By Chelle Delaney
San Jon’s police officer Ben Gates still has a job — for now.
But a pink slip could still be on his horizon if San Jon doesn’t figure out a way to cover his $33,900 annual salary without “busting its budget,” or a way to negotiate help from a cooperating agency.
A resolution on the board’s agenda called for a “reduction in force,” but it was tabled by the board at its monthly meeting after members of the community spoke out in favor of keeping the officer.
“I was thinking I could be without a job,” said Gates, who has been the town’s only law enforcement agency for 11 years.
San Jon’s operating budget has taken a $50,000 cut in gross receipt taxes following the opening of two new truck plazas in Tucumcari, said Bobbye Rose, village adminstrator.
“It has cut us off at the knees,” she said.
San Jon’s citizens suggested that other ways be found to make up for the shortfall without cutting Gates’s position.
Without a police officer in San Jon to assess a gun shot incident or a domestic violence situation, medical volunteers cannot respond to such incidents, said Debbie Stoner, a San Jon volunteer emergency medical technician intermediate. Protocol states that “when there is a domestic (dispute) we cannot respond. And I’m not willing to put my life in danger,” Stoner said.
While other law enforcement agencies can be called to respond to such situations, it may take the New Mexico State Police or Quay County Sheriff’s Office between 45 minutes to an hour to arrive at the scene, Stoner said.
Stoner suggested cuts in the salaries of each of the village’s six employees to cover the cost of Gates’s salary.
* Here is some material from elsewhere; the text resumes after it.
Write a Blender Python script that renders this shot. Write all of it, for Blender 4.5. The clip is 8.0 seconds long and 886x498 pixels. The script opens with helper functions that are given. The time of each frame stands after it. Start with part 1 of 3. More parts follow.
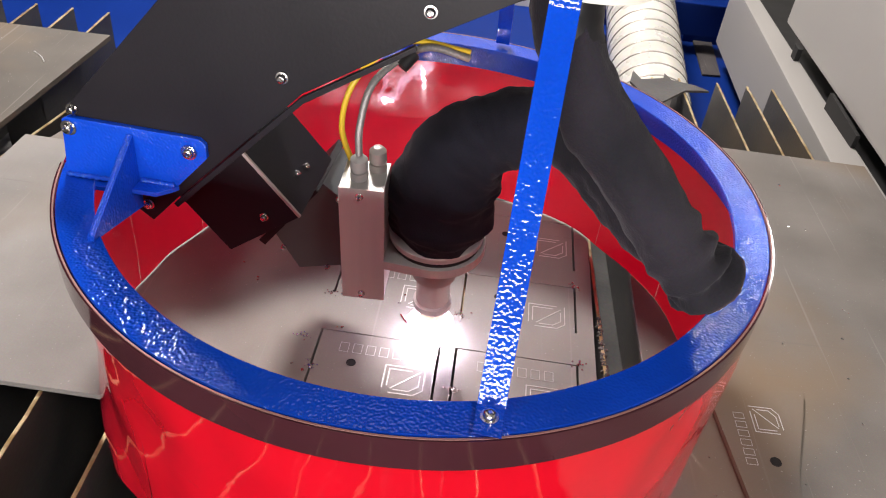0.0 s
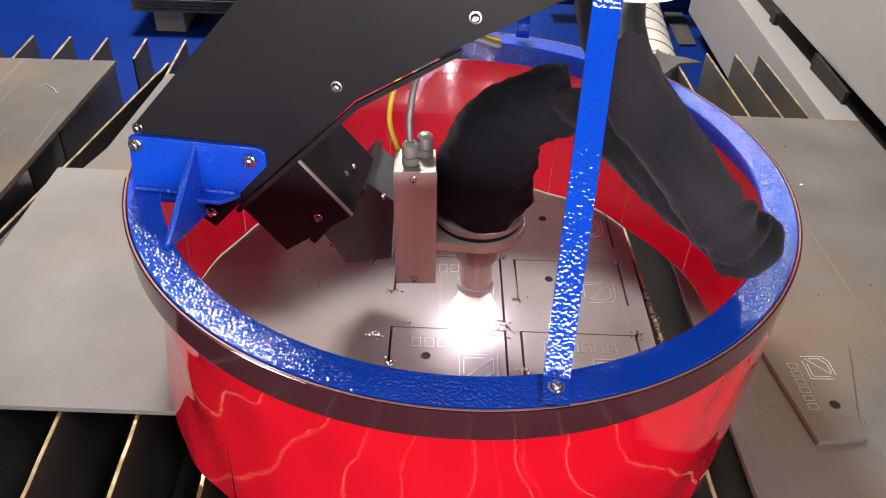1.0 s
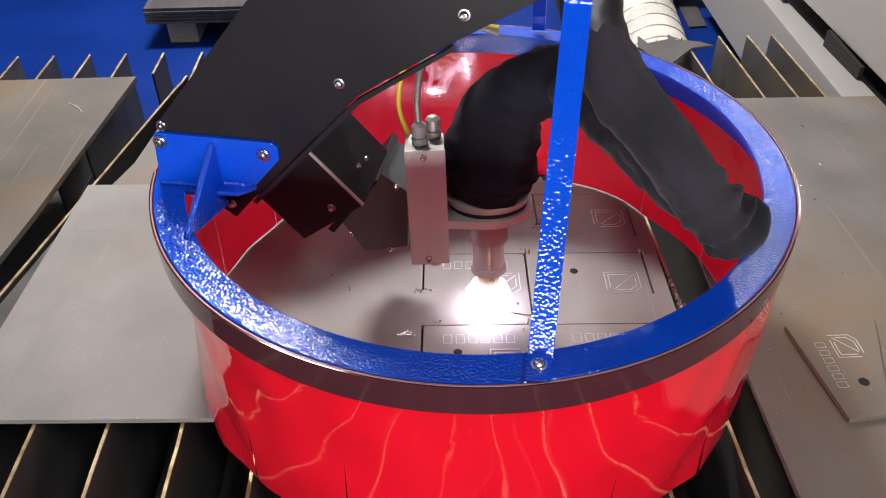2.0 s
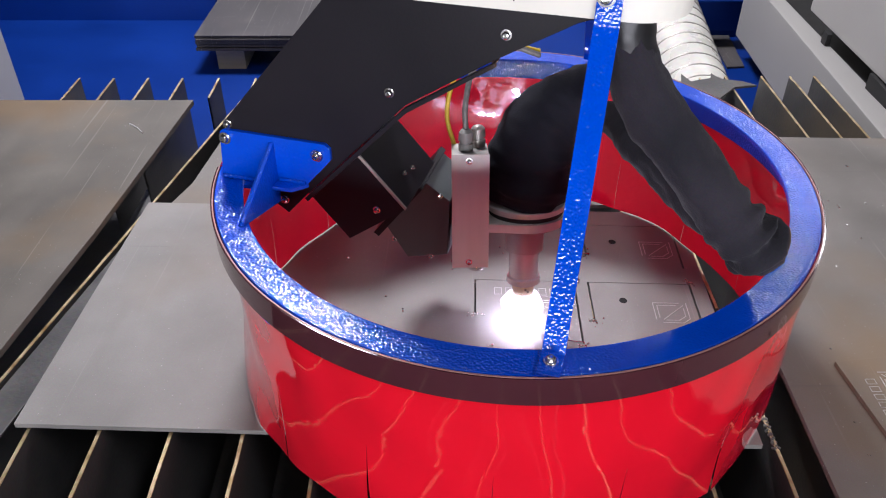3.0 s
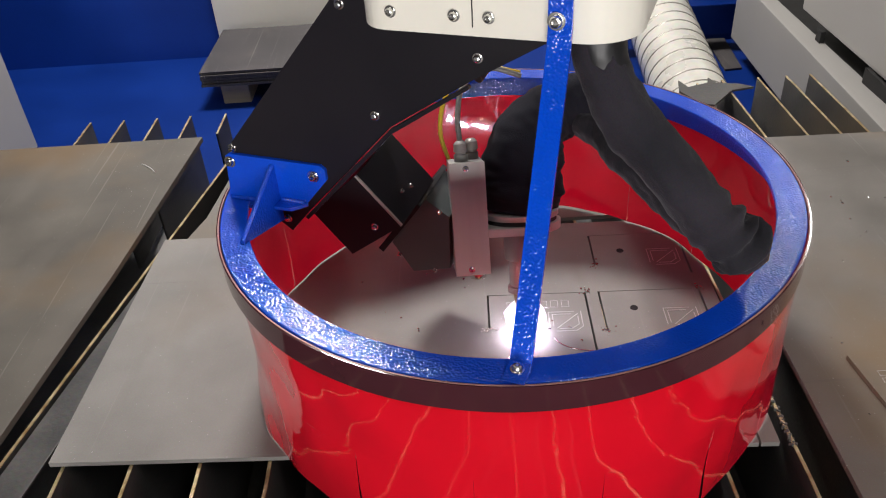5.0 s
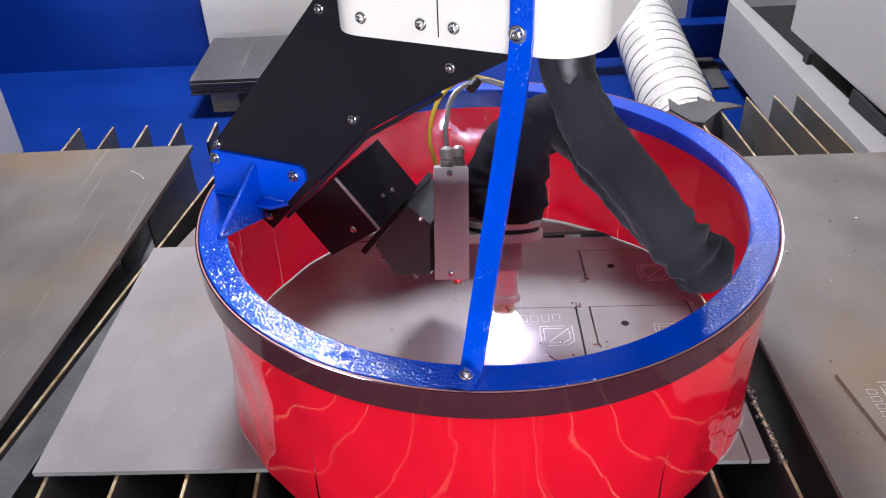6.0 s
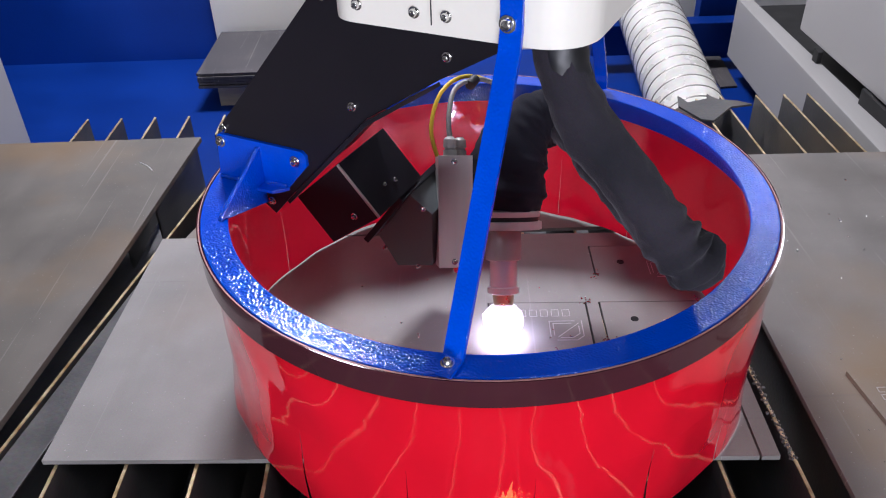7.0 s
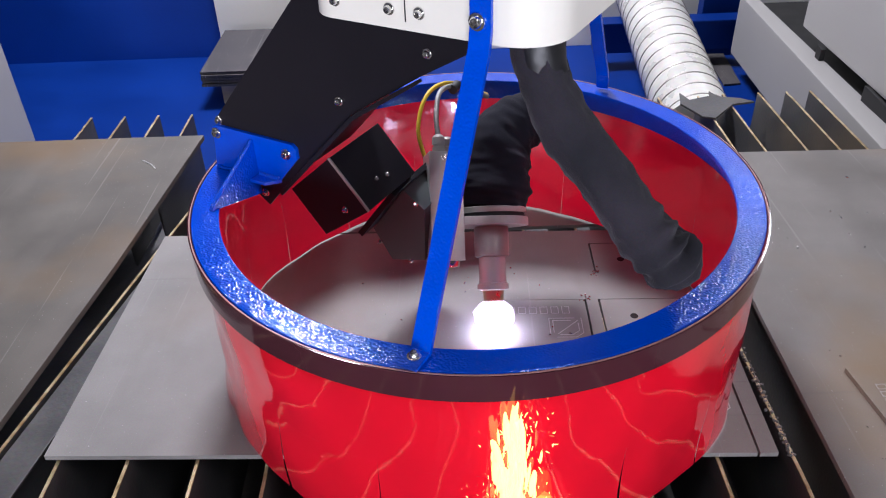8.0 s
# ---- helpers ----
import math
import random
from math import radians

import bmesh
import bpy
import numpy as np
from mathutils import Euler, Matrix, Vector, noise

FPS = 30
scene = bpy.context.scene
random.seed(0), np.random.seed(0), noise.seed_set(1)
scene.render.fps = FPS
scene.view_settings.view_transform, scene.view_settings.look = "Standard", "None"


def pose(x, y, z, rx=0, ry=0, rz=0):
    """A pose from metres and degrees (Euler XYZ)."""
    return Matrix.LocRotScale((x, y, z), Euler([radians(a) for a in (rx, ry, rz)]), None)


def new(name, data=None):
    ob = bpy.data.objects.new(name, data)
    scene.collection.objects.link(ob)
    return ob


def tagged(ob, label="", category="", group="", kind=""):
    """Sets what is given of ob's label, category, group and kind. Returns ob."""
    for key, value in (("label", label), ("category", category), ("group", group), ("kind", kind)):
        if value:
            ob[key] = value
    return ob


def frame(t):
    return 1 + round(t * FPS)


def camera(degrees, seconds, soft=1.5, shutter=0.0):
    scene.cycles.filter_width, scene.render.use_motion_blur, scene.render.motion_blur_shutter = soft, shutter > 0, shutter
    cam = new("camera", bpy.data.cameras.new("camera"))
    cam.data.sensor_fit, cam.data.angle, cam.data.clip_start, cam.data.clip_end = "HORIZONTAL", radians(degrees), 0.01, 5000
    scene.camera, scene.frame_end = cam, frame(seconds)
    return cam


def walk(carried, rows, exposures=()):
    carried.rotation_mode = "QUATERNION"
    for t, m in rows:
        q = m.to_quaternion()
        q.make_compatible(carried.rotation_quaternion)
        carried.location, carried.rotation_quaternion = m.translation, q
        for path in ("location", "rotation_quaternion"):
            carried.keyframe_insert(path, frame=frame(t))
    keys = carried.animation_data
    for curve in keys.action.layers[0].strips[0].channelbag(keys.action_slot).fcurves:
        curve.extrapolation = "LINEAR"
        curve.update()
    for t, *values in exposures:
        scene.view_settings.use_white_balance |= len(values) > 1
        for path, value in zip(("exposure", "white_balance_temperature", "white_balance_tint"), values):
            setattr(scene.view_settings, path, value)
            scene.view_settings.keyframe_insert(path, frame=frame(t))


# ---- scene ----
SECONDS = 8.0
cam = camera(58.68, SECONDS, soft=1.1)


def eye(x, y, z, yaw, pitch, roll):
    return pose(x, y, z, 90 + pitch, 0, yaw) @ pose(0, 0, 0, 0, 0, roll)


walk(cam, [
    (0.0, eye(0.1746, -0.8816, 0.7845, -0.145, -37.745, 6.852)),
    (0.5, eye(0.0920, -0.9096, 0.7968, -1.572, -38.062, 4.872)),
    (1.0, eye(0.0397, -0.9210, 0.8130, -3.480, -38.409, 3.121)),
    (1.5, eye(0.0256, -0.9296, 0.8146, -4.302, -38.756, 1.234)),
    (2.0, eye(0.0251, -0.9324, 0.8358, -1.912, -39.036, -0.734)),
    (2.2, eye(0.0076, -0.9157, 0.8429, -0.145, -38.509, 0.573)),
    (3.3, eye(-0.0317, -0.9841, 0.8474, -0.271, -36.443, -0.705)),
    (3.5, eye(-0.0247, -0.9913, 0.8576, -0.299, -36.273, -1.597)),
    (4.0, eye(-0.0195, -0.9906, 0.8703, 0.559, -35.220, -2.935)),
    (4.5, eye(-0.0251, -0.9867, 0.8662, 1.098, -35.446, -4.010)),
    (5.8, eye(-0.0353, -0.9810, 0.8659, -0.134, -35.128, -3.183)),
    (6.0, eye(-0.0422, -0.9813, 0.8654, -0.598, -34.574, -2.306)),
    (6.5, eye(-0.0533, -0.9834, 0.8618, -0.670, -34.683, -2.115)),
    (7.0, eye(-0.0569, -0.9841, 0.8581, -0.452, -34.694, -1.759)),
    (7.5, eye(-0.0513, -0.9851, 0.8591, -0.100, -34.833, -2.260)),
    (8.0, eye(-0.0480, -0.9889, 0.8597, 0.026, -34.830, -2.044)),
], exposures=[(0, 0.9, 6700, 16), (2.2, 0.75, 6350, 15), (3.3, 0.6, 5880, 18), (4.0, 0.55, 5880, 18), (4.2, 0.28, 6700, 11), (4.7, 0.28, 6700, 11), (5.8, 0.85, 5780, 19), (6.2, 0.8, 5780, 19), (6.6, 0.55, 5730, 19), (8, 0.65, 5730, 19)])

# ---- light: a hall with cool-white overhead panels, plus added fill ----
world = bpy.data.worlds.new("hall_air")
world.use_nodes = True
world.node_tree.nodes["Background"].inputs[0].default_value = (0.92, 0.96, 1.0, 1)
world.node_tree.nodes["Background"].inputs[1].default_value = 0.25
scene.world = world


def overhead_panel_light(x, y, z, w, d, power):
    lamp = bpy.data.lights.new("overhead_panel_light", "AREA")
    lamp.shape, lamp.size, lamp.size_y, lamp.energy, lamp.color = "RECTANGLE", w, d, power, (1.0, 0.97, 0.93)
    ob = new("overhead_panel_light", lamp)
    ob.matrix_world = pose(x, y, z)
    return tagged(ob, "cool white rectangular panel light overhead, out of view", "ceiling light", "hall lights")


# these two are placed after the glints on the blue ring
overhead_panel_light(-0.43, 1.87, 2.5, 0.62, 0.52, 90)
overhead_panel_light(2.45, 3.65, 3.0, 0.5, 0.6, 30)
# these two are unseen fill, added to brighten the front side
overhead_panel_light(-1.7, -1.6, 3.4, 0.5, 2.4, 18)
overhead_panel_light(1.5, -2.2, 3.4, 0.5, 2.4, 44)
# added fill, low behind the camera, to brighten the film's outer front
front_fill = bpy.data.lights.new("front_fill_light", "AREA")
front_fill.shape, front_fill.size, front_fill.size_y, front_fill.energy, front_fill.color = "RECTANGLE", 4.6, 1.3, 235, (1.0, 0.985, 0.96)
tagged(new("front_fill_light", front_fill), "unseen fill light low behind the camera", "window light").matrix_world = pose(-0.3, -5.9, -0.05, 90, 0, 0)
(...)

If new businesses are being courted to come to the village, they will not want to come if there is not a law enforcement officer, Stoner said. “I’m real concerned with the choice to do away with the police officer,” she said.
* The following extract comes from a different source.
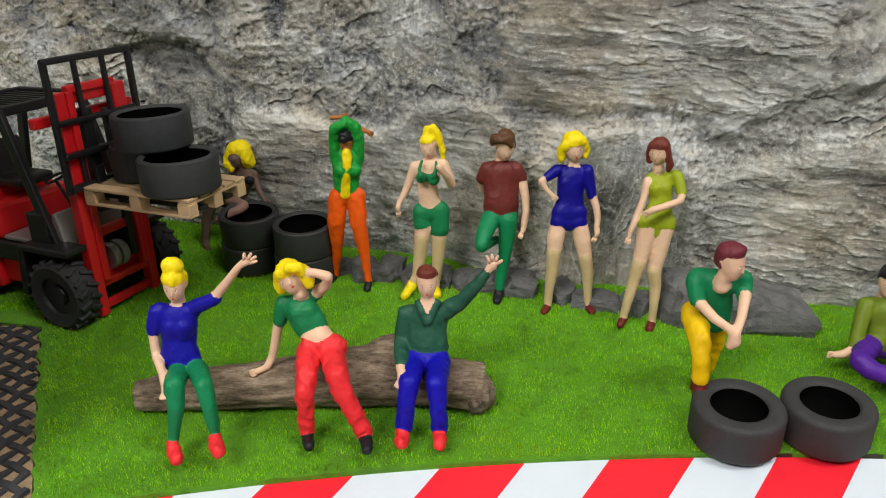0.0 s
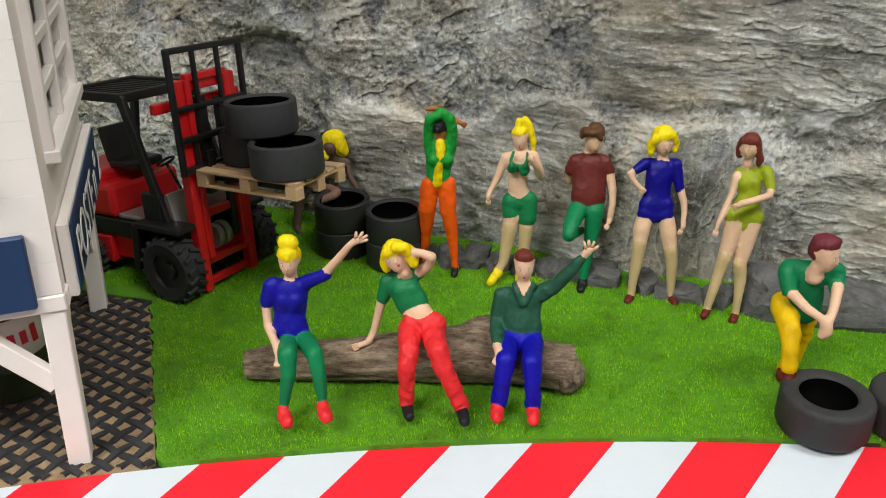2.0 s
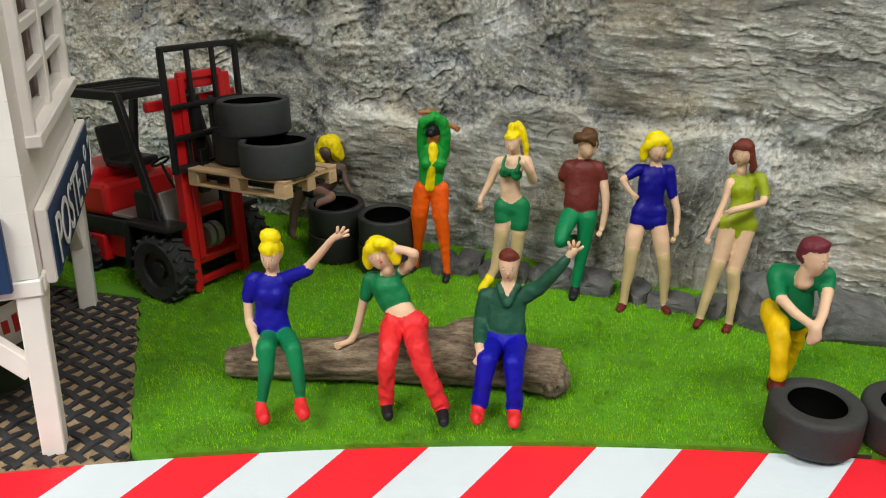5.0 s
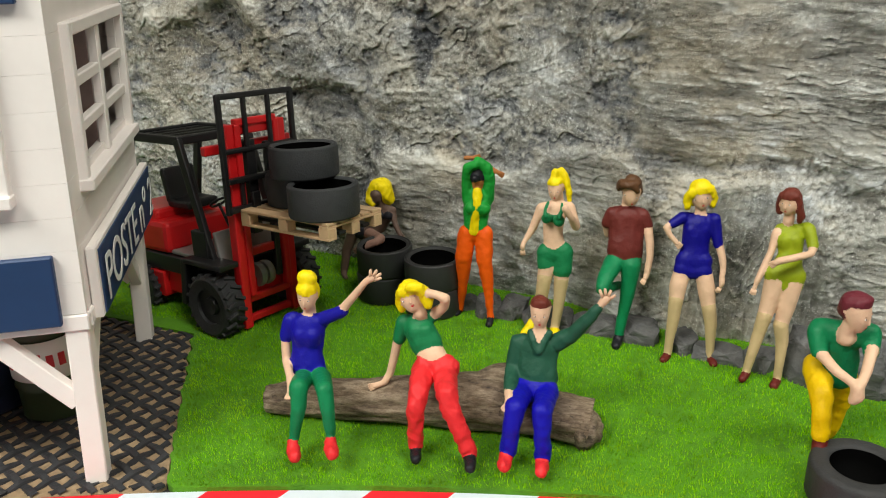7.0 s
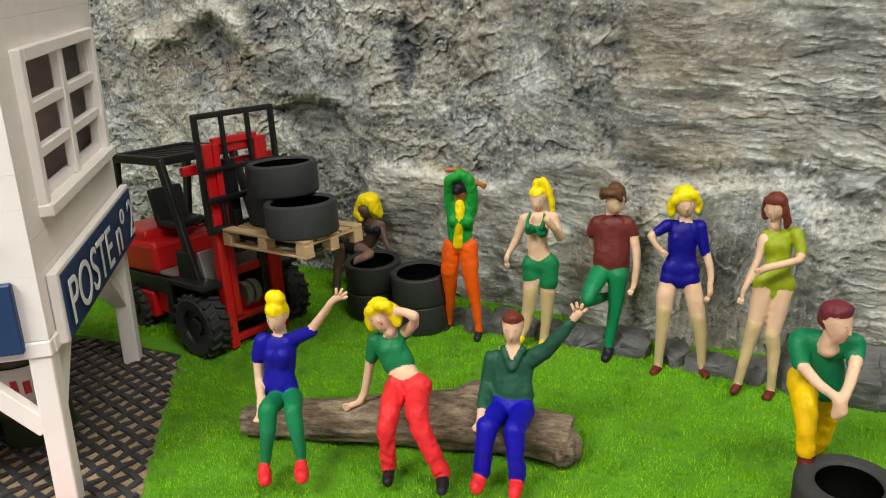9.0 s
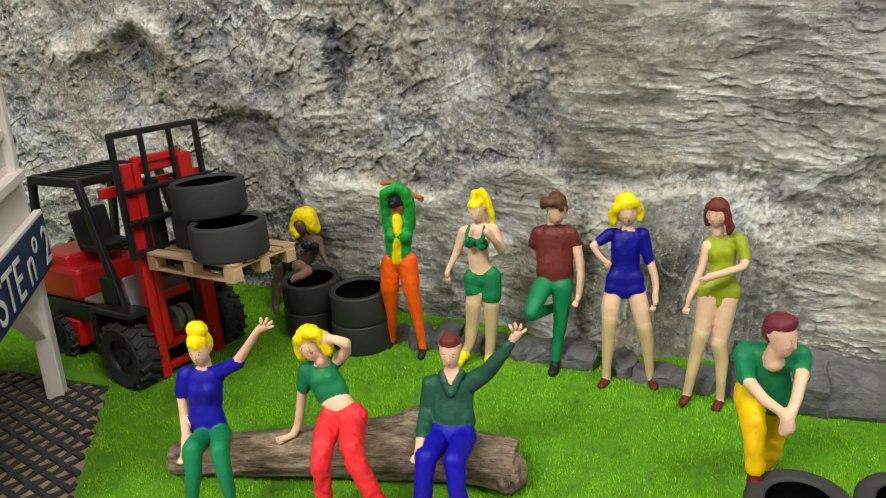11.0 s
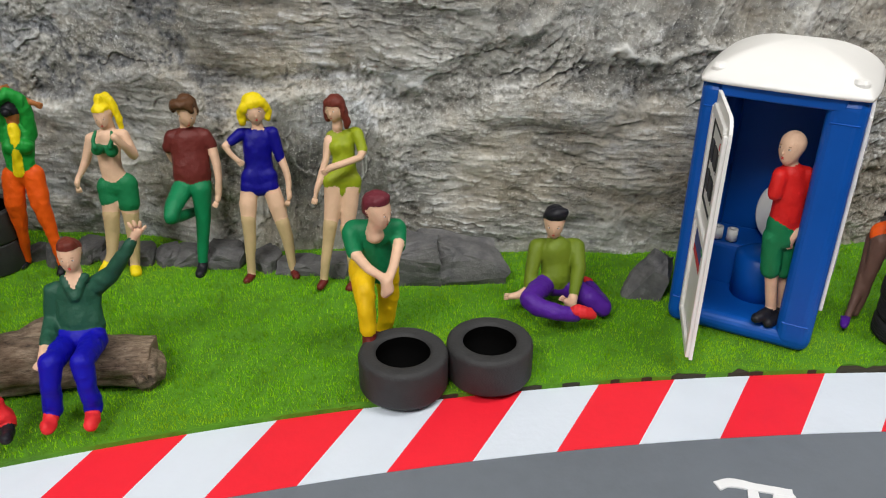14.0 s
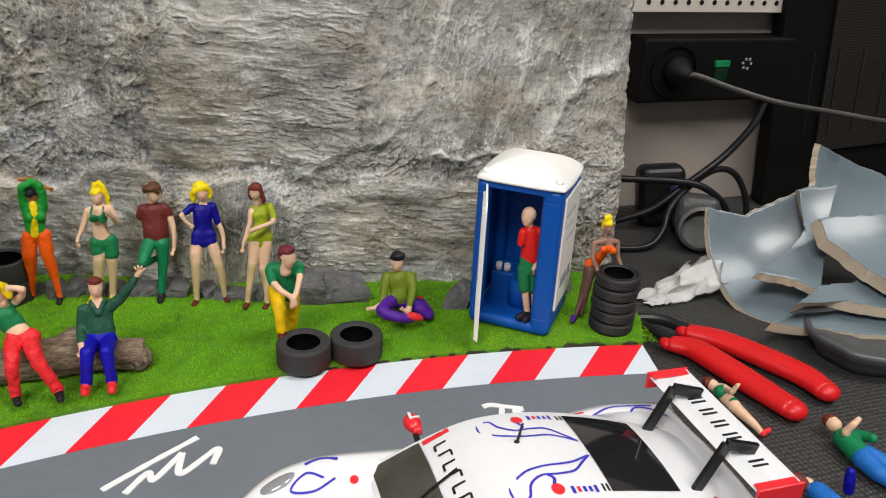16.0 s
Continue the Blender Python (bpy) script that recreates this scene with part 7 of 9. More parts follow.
PINE = mat("pale_pine", (0.62, 0.42, 0.24), 0.65, var=0.22, scale=160, bump=0.3, bscale=600)
pallet = thing("wooden_pallet", FK @ pose(0.0316, 0.0008, 0.0476), "pale wooden pallet resting on the forklift's forks", "pallet")
for k in range(5):
    bm = bmesh.new()
    box(bm, (0, -0.0127 + 0.00635 * k, 0.0065), (0.0505, 0.0056 if k % 2 == 0 else 0.0044, 0.0011), None, 0.00015, 1)
    part("top_board", bm, PINE, pallet)
for k in range(3):
    bm = bmesh.new()
    box(bm, (-0.0228 + 0.0228 * k, 0, 0.0053), (0.0046, 0.0308, 0.0010), None, 0.00015, 1)
    part("cross_board", bm, PINE, pallet)
for sy in range(3):
    bm = bmesh.new()
    box(bm, (0, -0.0130 + 0.0130 * sy, 0.0006), (0.0505, 0.0046, 0.0010), None, 0.00015, 1)
    part("skid_board", bm, PINE, pallet)
    for k in range(3):
        bm = bmesh.new()
        box(bm, (-0.0226 + 0.0226 * k, -0.0130 + 0.0130 * sy, 0.0030), (0.0054, 0.0046, 0.0038), None, 0.0002, 1)
        part("block", bm, PINE, pallet)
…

“Ben needs to stay here,” said Kurt Simonson, owner of the village’s only motel, the San Jon Motel.
Keith Hilber, a teacher at the San Jon Middle School, said that last year, there was an incident of a known child molester outside the school. Had Gates not been there, they would have had to wait at least an hour for the state police or sheriff, he said.
The board should “weigh the priorities of the what is essential for the community … the safety of the children and the safety of the citizens,” Hilber said.
Sherry Ford chaiman of a citizen’s group “To save our cop,” also proposed that: village salaries be cut, an increase of $15 be assessed for Gates’s salary, and that a portion of the village’s budget for streets be put toward the police department. “He protects the streets,” said the citizens’s proposal.
After the citizens’s comments, the board adjourned for an executive session to discuss “personnel” matters, and when it returned the board voted unanimously to reappoint all of its existing employees, including Gates. The board was required to make its appointments by state statue following the March 4 elections for village board members. At the meeting were board members Mayor Joe Clark, Rodney Stoner, B.J. Barnes and Jose Gonzlez. Absent from the meeting was Leo Pacheco.
San Jon’s attorney, Warren Frost, suggested that the board seek ways to negotiate Gates’s salary as part of an agreement with the Quay County Sheriff’s Office and the Quay County Commission.
San Jon had already proposed that its $20,000 state grant for law enforcement equipment be part of a joint powers agreement with Quay County and sheriff’s office in anticipation of cutting the police department. That JPA was approved at the Quay County’s commission meeting on Monday.
Frost suggested that that agreement be renegoatiated. Frost said he would discuss the matter with Quay offiicals over the next several weeks.
After the meeting, 10 citizens had signed a citizens’ pledge for more than $10,000 to pay for Gates’s salary.